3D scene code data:
START

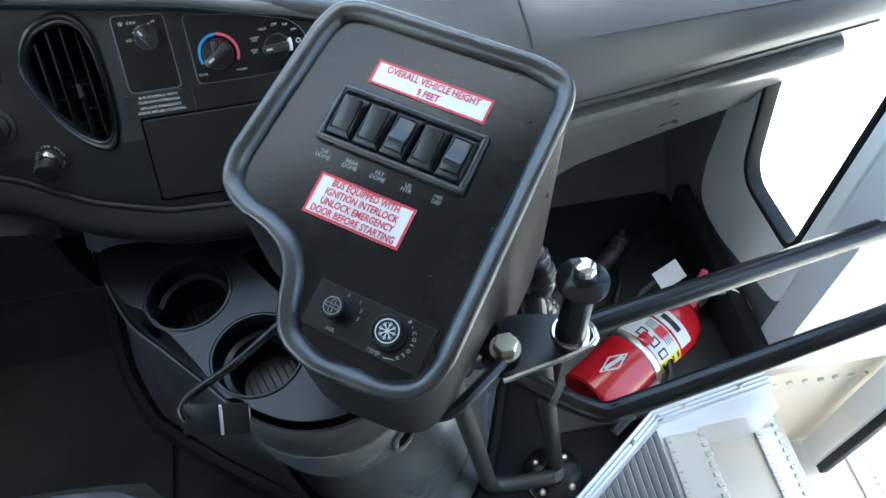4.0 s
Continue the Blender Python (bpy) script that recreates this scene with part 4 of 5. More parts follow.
for px, py in ((-.012, -.003), (-.027, .004)):
    part("wiper_symbol", plate([arc(.0022, .0042, 30, 150)], .0003, 0, SBM @ Matrix.Translation((px, py - .002, .0016))), M_INK, stalk, smooth=False)
    part("wiper_symbol", plate([arc(.0048, .0055, 40, 140)], .0003, 0, SBM @ Matrix.Translation((px, py - .002, .0016))), M_INK, stalk, smooth=False)

# key and tag in the column
key = thing("ignition_key", (-.335, .43, .60), "ignition key with split ring and blank white tag", "key")
part("lock", lathe([(.013, 0), (.013, .02), (.010, .024), (0, .024)], 20, basis((-.352, .440, .622), (0, .5, .7), (0, .7, -.5))), M_BLACK, key)
part("key_bow", rbox(.016, .003, .018, .0014, 2, pose(-.322, .432, .617, 0, 0, 10)), M_STEEL, key)
rp = [Vector((-.322 + .012 * math.cos(t), .424, .588 + .016 * math.sin(t))) for t in np.linspace(0, 2 * math.pi, 25)]
part("split_ring", tube(rp, .0011, 6, False), M_CHROME, key)
tg = part("tag", rbox(.036, .0022, .060, .001, 2, pose(-.322, .416, .541, -8, 6, 0)), M_LABEL, key, "blank white plastic tag")
part("tag_edge", rbox(.039, .0014, .066, .0006, 1, pose(-.322, .416, .5405, -8, 6, 0)), M_CLEAR, tg, "clear plastic sleeve", smooth=False)
for dz in (-.020, .020):
    part("pin", lathe([(.0012, -.0016), (.0012, .0016)], 8, pose(-.322 - dz * .1, .416 - dz * .14, .541 + dz * 1.2, 90)), M_BLACK, tg)

# ---- engine cover with its tray ----
UNIT = [(-.155, .53), (-.135, .492), (-.10, .437), (-.067, .390), (-.028, .335), (.008, .282), (.038, .240), (.075, .216), (.115, .207), (.155, .212), (.190, .232), (.225, .275), (.262, .330), (.293, .390), (.320, .450), (.343, .508)]
UNIT = [tuple(p)[:2] for p in spline([(a, b, 0) for a, b in UNIT], 3)] + [(.346, .518), (.343, .525), (.33, .530), (.28, .535)]
cover = thing("engine_cover", (.12, .4, 0), "grey moulded engine cover with stepped console unit", "engine cover")


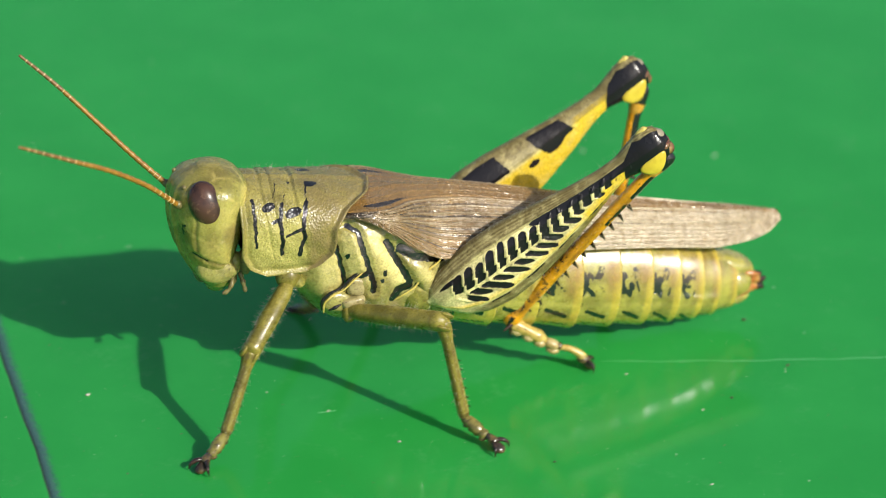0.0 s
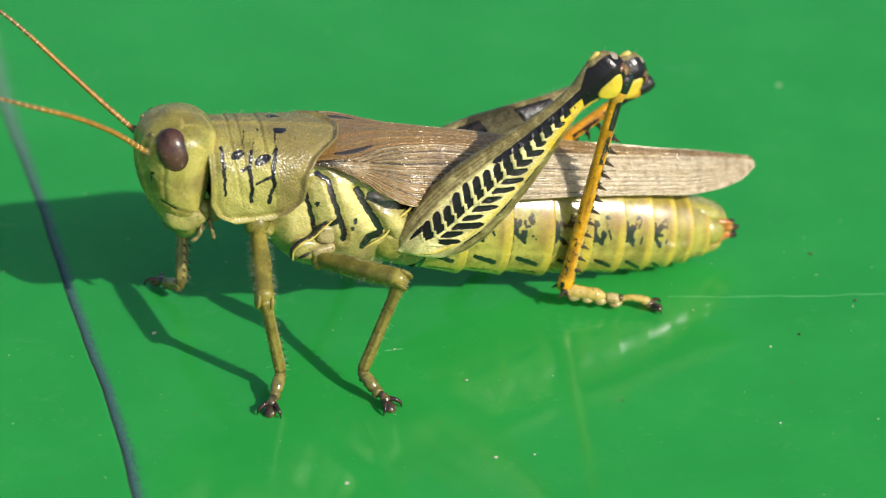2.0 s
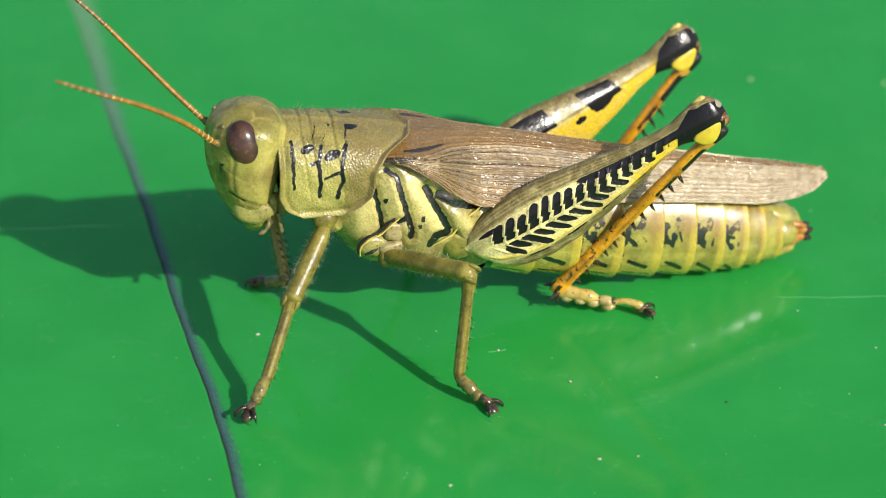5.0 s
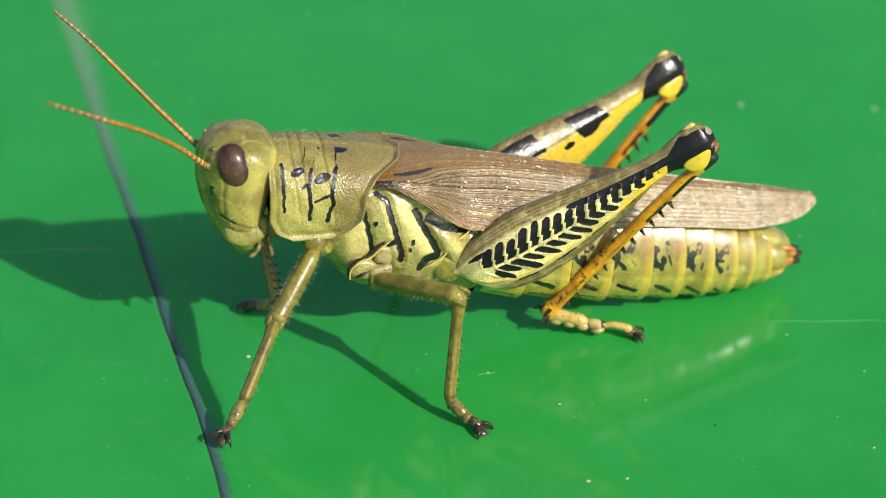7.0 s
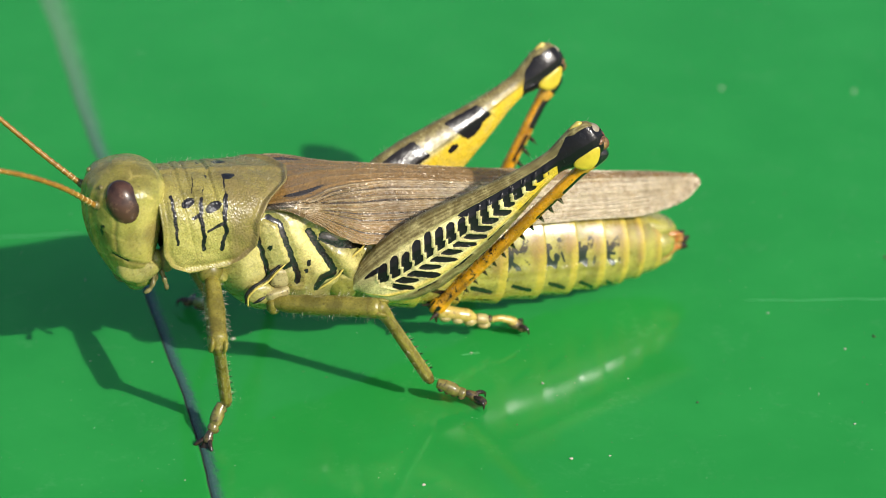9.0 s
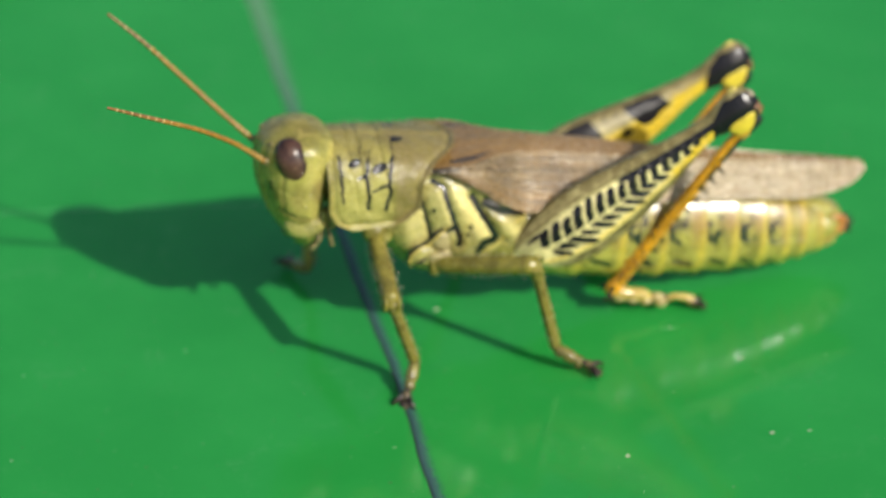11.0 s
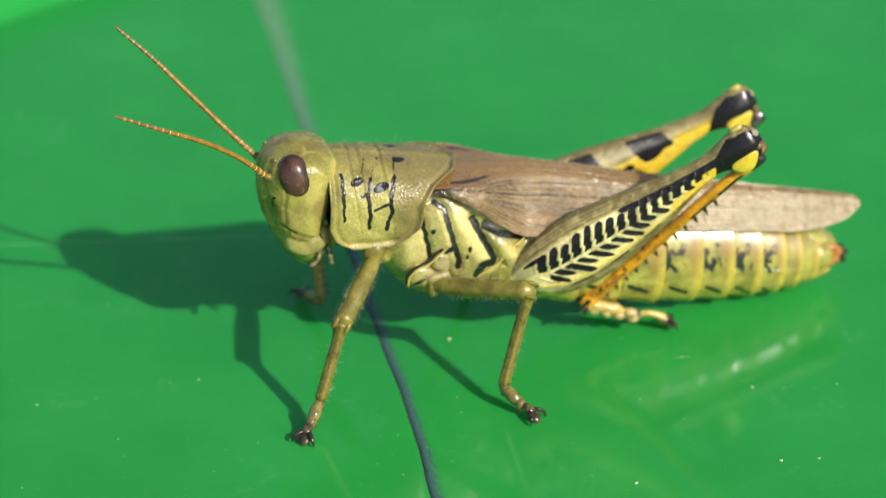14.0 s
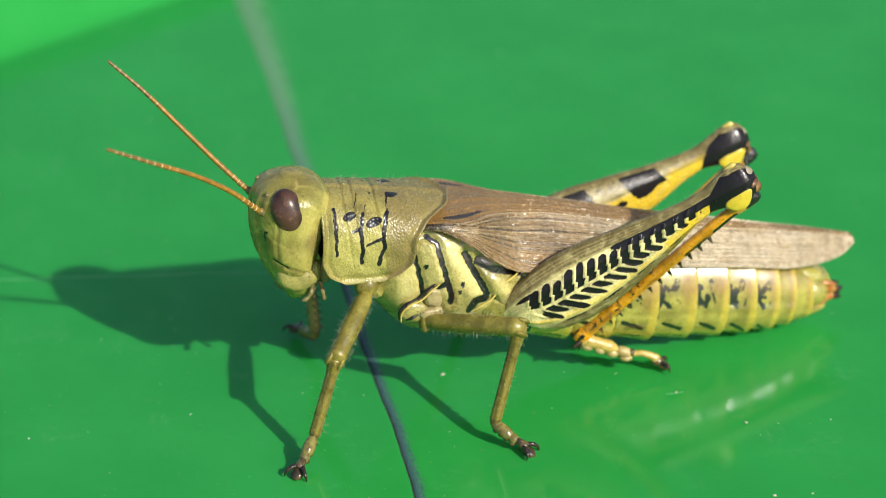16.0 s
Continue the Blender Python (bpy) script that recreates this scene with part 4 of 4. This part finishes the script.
for i, (x, y, r) in enumerate(((-12.55, -13.98, 0.24), (2.87, -15.92, 0.16), (8.82, -28.3, 0.20), (7.33, -19.62, 0.17), (26.97, -15.7, 0.14), (26.6, -24.6, 0.15), (11.2, -28.0, 0.13), (22.4, -11.2, 0.12))):
    crumb(x, y, r * 0.62, DUST, i)
for i, (x, y, r) in enumerate(((30.97, -3.96, 0.14), (33.2, -10.0, 0.12), (29.0, -14.2, 0.11), (17.0, -22.0, 0.09))):
    crumb(x, y, r, GRIT, 20 + i)


def build_dust():
    """Fine dust: far too much of it to count."""
    rng = np.random.default_rng(77)
    for mat, count, name in ((DUST, 2200, "dust"), (GRIT, 3600, "grit")):
        V, F = [], []
        for _ in range(count):
            x, y = rng.uniform(-62, 48), rng.uniform(-45, 40)
            r = 0.015 * rng.lognormal(0, 0.6)
            i = len(V)
            a = rng.uniform(0, 6.3)
            for j in range(4):
                b = a + j * 1.57
                q = r * rng.uniform(0.6, 1.3)
                V.append((x + q * math.cos(b), y + q * math.sin(b), 0.0))
            V.append((x, y, r * 0.9))
            F += [(i, i + 1, i + 4), (i + 1, i + 2, i + 4), (i + 2, i + 3, i + 4), (i + 3, i, i + 4)]
        tagged(link_mesh(name, V, F, mat, smooth=False), "fine dust scattered over the green paint", "dust", kind="stuff")


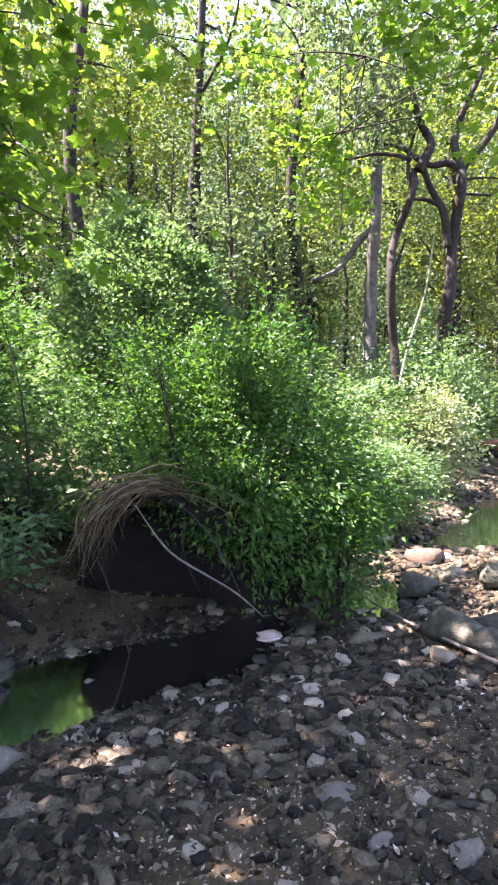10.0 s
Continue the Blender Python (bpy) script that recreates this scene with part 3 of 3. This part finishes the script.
def grow(s, base, top, r0, mid_shift=0.15, limbs=5, from_=0.45, reach=1.6):
    """Trunk and limbs: lists of (points, radii), and the limbs' ends."""
    base, top = np.array(base, float), np.array(top, float)
    H = np.linalg.norm(top - base)
    q = [base + (top - base) * t + (s.normal(size=3) * [1, 1, 0.2] * mid_shift if 0 < t < 1 else 0) for t in (0, 0.2, 0.4, 0.6, 0.8, 1)]
    trunk = (q, [r0 * 1.25, r0, r0 * 0.85, r0 * 0.7, r0 * 0.45, r0 * 0.15])
    out, ends = [], [q[-1]]
    for i in range(limbs):
        t = from_ + (0.95 - from_) * (i + s.random()) / limbs
        k = t * 5
        p0 = q[int(k)] + (q[min(5, int(k) + 1)] - q[int(k)]) * (k - int(k))
        a0 = s.uniform(0, 6.28)
        d = np.array([math.cos(a0), math.sin(a0), s.uniform(0.3, 0.9)])
        L = reach * s.uniform(0.6, 1.2) * (1.2 - 0.5 * t)
        p1, p2 = p0 + d * L * 0.5 + s.normal(size=3) * 0.1 * L, p0 + d * L + s.normal(size=3) * 0.15 * L
        rr = r0 * (0.5 - 0.28 * t)
        out.append(([p0, p1, p2], [rr, rr * 0.6, rr * 0.15]))
        ends += [p1, p2]
    return trunk, out, np.array(ends)


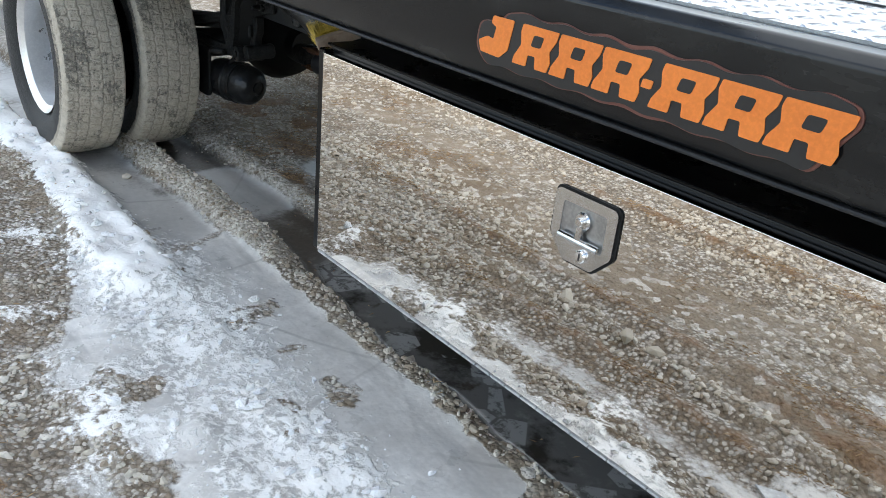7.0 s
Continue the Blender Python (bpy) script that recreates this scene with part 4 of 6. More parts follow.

END

YOUR GOAL.
Omit all pictures while transcribing the entries verbatim.

TASK RESPONSE.
4.0 s
Continue the Blender Python (bpy) script that recreates this scene with part 4 of 5. More parts follow.
for px, py in ((-.012, -.003), (-.027, .004)):
    part("wiper_symbol", plate([arc(.0022, .0042, 30, 150)], .0003, 0, SBM @ Matrix.Translation((px, py - .002, .0016))), M_INK, stalk, smooth=False)
    part("wiper_symbol", plate([arc(.0048, .0055, 40, 140)], .0003, 0, SBM @ Matrix.Translation((px, py - .002, .0016))), M_INK, stalk, smooth=False)

# key and tag in the column
key = thing("ignition_key", (-.335, .43, .60), "ignition key with split ring and blank white tag", "key")
part("lock", lathe([(.013, 0), (.013, .02), (.010, .024), (0, .024)], 20, basis((-.352, .440, .622), (0, .5, .7), (0, .7, -.5))), M_BLACK, key)
part("key_bow", rbox(.016, .003, .018, .0014, 2, pose(-.322, .432, .617, 0, 0, 10)), M_STEEL, key)
rp = [Vector((-.322 + .012 * math.cos(t), .424, .588 + .016 * math.sin(t))) for t in np.linspace(0, 2 * math.pi, 25)]
part("split_ring", tube(rp, .0011, 6, False), M_CHROME, key)
tg = part("tag", rbox(.036, .0022, .060, .001, 2, pose(-.322, .416, .541, -8, 6, 0)), M_LABEL, key, "blank white plastic tag")
part("tag_edge", rbox(.039, .0014, .066, .0006, 1, pose(-.322, .416, .5405, -8, 6, 0)), M_CLEAR, tg, "clear plastic sleeve", smooth=False)
for dz in (-.020, .020):
    part("pin", lathe([(.0012, -.0016), (.0012, .0016)], 8, pose(-.322 - dz * .1, .416 - dz * .14, .541 + dz * 1.2, 90)), M_BLACK, tg)

# ---- engine cover with its tray ----
UNIT = [(-.155, .53), (-.135, .492), (-.10, .437), (-.067, .390), (-.028, .335), (.008, .282), (.038, .240), (.075, .216), (.115, .207), (.155, .212), (.190, .232), (.225, .275), (.262, .330), (.293, .390), (.320, .450), (.343, .508)]
UNIT = [tuple(p)[:2] for p in spline([(a, b, 0) for a, b in UNIT], 3)] + [(.346, .518), (.343, .525), (.33, .530), (.28, .535)]
cover = thing("engine_cover", (.12, .4, 0), "grey moulded engine cover with stepped console unit", "engine cover")


0.0 s
2.0 s
5.0 s
7.0 s
9.0 s
11.0 s
14.0 s
16.0 s
Continue the Blender Python (bpy) script that recreates this scene with part 4 of 4. This part finishes the script.
for i, (x, y, r) in enumerate(((-12.55, -13.98, 0.24), (2.87, -15.92, 0.16), (8.82, -28.3, 0.20), (7.33, -19.62, 0.17), (26.97, -15.7, 0.14), (26.6, -24.6, 0.15), (11.2, -28.0, 0.13), (22.4, -11.2, 0.12))):
    crumb(x, y, r * 0.62, DUST, i)
for i, (x, y, r) in enumerate(((30.97, -3.96, 0.14), (33.2, -10.0, 0.12), (29.0, -14.2, 0.11), (17.0, -22.0, 0.09))):
    crumb(x, y, r, GRIT, 20 + i)


def build_dust():
    """Fine dust: far too much of it to count."""
    rng = np.random.default_rng(77)
    for mat, count, name in ((DUST, 2200, "dust"), (GRIT, 3600, "grit")):
        V, F = [], []
        for _ in range(count):
            x, y = rng.uniform(-62, 48), rng.uniform(-45, 40)
            r = 0.015 * rng.lognormal(0, 0.6)
            i = len(V)
            a = rng.uniform(0, 6.3)
            for j in range(4):
                b = a + j * 1.57
                q = r * rng.uniform(0.6, 1.3)
                V.append((x + q * math.cos(b), y + q * math.sin(b), 0.0))
            V.append((x, y, r * 0.9))
            F += [(i, i + 1, i + 4), (i + 1, i + 2, i + 4), (i + 2, i + 3, i + 4), (i + 3, i, i + 4)]
        tagged(link_mesh(name, V, F, mat, smooth=False), "fine dust scattered over the green paint", "dust", kind="stuff")


10.0 s
Continue the Blender Python (bpy) script that recreates this scene with part 3 of 3. This part finishes the script.
def grow(s, base, top, r0, mid_shift=0.15, limbs=5, from_=0.45, reach=1.6):
    """Trunk and limbs: lists of (points, radii), and the limbs' ends."""
    base, top = np.array(base, float), np.array(top, float)
    H = np.linalg.norm(top - base)
    q = [base + (top - base) * t + (s.normal(size=3) * [1, 1, 0.2] * mid_shift if 0 < t < 1 else 0) for t in (0, 0.2, 0.4, 0.6, 0.8, 1)]
    trunk = (q, [r0 * 1.25, r0, r0 * 0.85, r0 * 0.7, r0 * 0.45, r0 * 0.15])
    out, ends = [], [q[-1]]
    for i in range(limbs):
        t = from_ + (0.95 - from_) * (i + s.random()) / limbs
        k = t * 5
        p0 = q[int(k)] + (q[min(5, int(k) + 1)] - q[int(k)]) * (k - int(k))
        a0 = s.uniform(0, 6.28)
        d = np.array([math.cos(a0), math.sin(a0), s.uniform(0.3, 0.9)])
        L = reach * s.uniform(0.6, 1.2) * (1.2 - 0.5 * t)
        p1, p2 = p0 + d * L * 0.5 + s.normal(size=3) * 0.1 * L, p0 + d * L + s.normal(size=3) * 0.15 * L
        rr = r0 * (0.5 - 0.28 * t)
        out.append(([p0, p1, p2], [rr, rr * 0.6, rr * 0.15]))
        ends += [p1, p2]
    return trunk, out, np.array(ends)


7.0 s
Continue the Blender Python (bpy) script that recreates this scene with part 4 of 6. More parts follow.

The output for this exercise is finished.